Macroscopic "Lola/Mola" Cat State
Harman Deep Kaur, Mariagrazia Trapanese, Kirill Zatrimaylov
TL;DR
The work examines whether macroscopic objects can retain quantum superposition in a real-world setting, challenging the notion that macroscopic states rapidly decohere. It models Lola/Mola as a dynamically oscillating two-state system with a time scale around $T ≈ 12 h$ and formalizes the state by a time-dependent superposition, demonstrating daytime Lola dominance and nighttime Mola dominance. The key contribution is the purported first macroscopic quantum superposition that continuously transfers between two states, with decoherence purportedly suppressed when the Mola component is prevalent, challenging standard einselection in dynamically driven environments. This finding has implications for our understanding of decoherence mechanisms and for exploring macroscopic quantum phenomena in rapidly varying environments.
Abstract
We present the first--ever example of a macroscopic system in a quantum superposition.
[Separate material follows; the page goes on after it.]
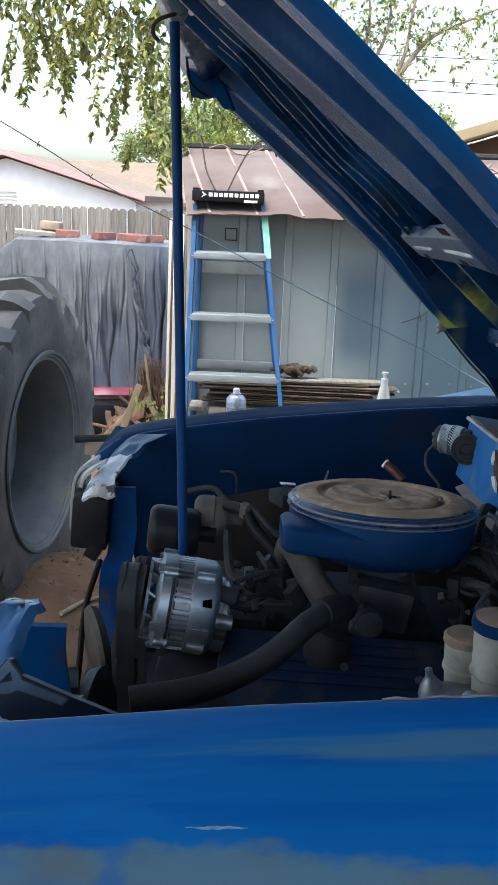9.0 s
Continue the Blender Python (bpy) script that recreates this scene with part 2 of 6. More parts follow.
M_WIRE = mat("dark_wire", (0.036, 0.038, 0.040), (0.060, 0.058, 0.055), 20.0, None, rough=0.6, bump=0.05, spec=0.15)
M_CREAM = mat("translucent_plastic", (0.34, 0.325, 0.26), (0.27, 0.255, 0.20), 22.0, (0.13, 0.11, 0.08), 30.0, (0.55, 0.72), 0.5, 0.12, bump=0.08)
M_RUST = mat("surface_rust", (0.26, 0.185, 0.125), (0.19, 0.13, 0.088), 24.0, (0.31, 0.24, 0.17), 14.0, (0.5, 0.7), 0.9, 0.06, bump=0.3, bscale=140)
M_HOSE_TAN = mat("tan_hose", (0.15, 0.105, 0.075), (0.10, 0.07, 0.05), 18.0, None, rough=0.7, bump=0.1)


M_WORN = mat("flaking_bracket", (0.64, 0.62, 0.60), (0.46, 0.45, 0.44), 15.0, (0.05, 0.035, 0.03), 26.0, (0.58, 0.64), 0.35, 0.12, 0.2, bump=0.2, bscale=60)


def shed_tones(m):
    """A broad soft-edged darker grey patch on the shed wall, and a darker, bluer far end."""
    nt = m.node_tree
    nd, ln = nt.nodes, nt.links
    b = nd["Principled BSDF"]
    tc, sep = nd.new("ShaderNodeTexCoord"), nd.new("ShaderNodeSeparateXYZ")
    ln.new(tc.outputs["Object"], sep.inputs[0])

    def hump(sock, c, half, soft):
        a = nd.new("ShaderNodeMath")
        a.operation = "SUBTRACT"
        ln.new(sock, a.inputs[0])
        a.inputs[1].default_value = c
        d = nd.new("ShaderNodeMath")
        d.operation = "ABSOLUTE"
        ln.new(a.outputs[0], d.inputs[0])
        r = nd.new("ShaderNodeMapRange")
        r.interpolation_type = "SMOOTHSTEP"
        r.inputs["From Min"].default_value, r.inputs["From Max"].default_value = half + soft, half - soft
        ln.new(d.outputs[0], r.inputs["Value"])
        return r.outputs["Result"]
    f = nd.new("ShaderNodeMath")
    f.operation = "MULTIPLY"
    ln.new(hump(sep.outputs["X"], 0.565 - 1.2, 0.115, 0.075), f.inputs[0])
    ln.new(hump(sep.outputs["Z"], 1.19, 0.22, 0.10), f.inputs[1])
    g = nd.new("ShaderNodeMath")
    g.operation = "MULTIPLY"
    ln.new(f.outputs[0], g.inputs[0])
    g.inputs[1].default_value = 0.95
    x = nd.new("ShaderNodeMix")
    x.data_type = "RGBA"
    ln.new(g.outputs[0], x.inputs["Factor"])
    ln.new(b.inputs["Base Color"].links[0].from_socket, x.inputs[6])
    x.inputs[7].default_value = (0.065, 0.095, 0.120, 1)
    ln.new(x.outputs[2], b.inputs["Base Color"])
    # darker and bluer towards the far end of the wall
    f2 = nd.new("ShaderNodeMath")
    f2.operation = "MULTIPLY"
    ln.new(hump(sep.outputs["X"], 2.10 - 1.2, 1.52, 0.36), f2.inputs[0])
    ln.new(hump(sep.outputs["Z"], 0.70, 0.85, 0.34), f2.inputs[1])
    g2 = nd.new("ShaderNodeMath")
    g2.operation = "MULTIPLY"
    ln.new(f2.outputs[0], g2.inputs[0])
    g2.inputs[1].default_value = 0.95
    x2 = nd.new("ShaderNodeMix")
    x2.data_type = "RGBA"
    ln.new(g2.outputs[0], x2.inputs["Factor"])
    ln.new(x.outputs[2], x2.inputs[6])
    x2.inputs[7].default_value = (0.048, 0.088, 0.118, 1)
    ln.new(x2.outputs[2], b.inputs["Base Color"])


shed_tones(M_SHED)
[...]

The system in question is a Siamese cat known as Lola; however, on a time scale of about 12 hours it oscillates into a different state that we refer to as "Mola". In the "Lola" state, the system is sweet and friendly and allows to cuddle itself, but in the "Mola" state, it is malevolent and witchy. When the probability of the system being in the "Mola" state is high, decoherence is strongly discouraged!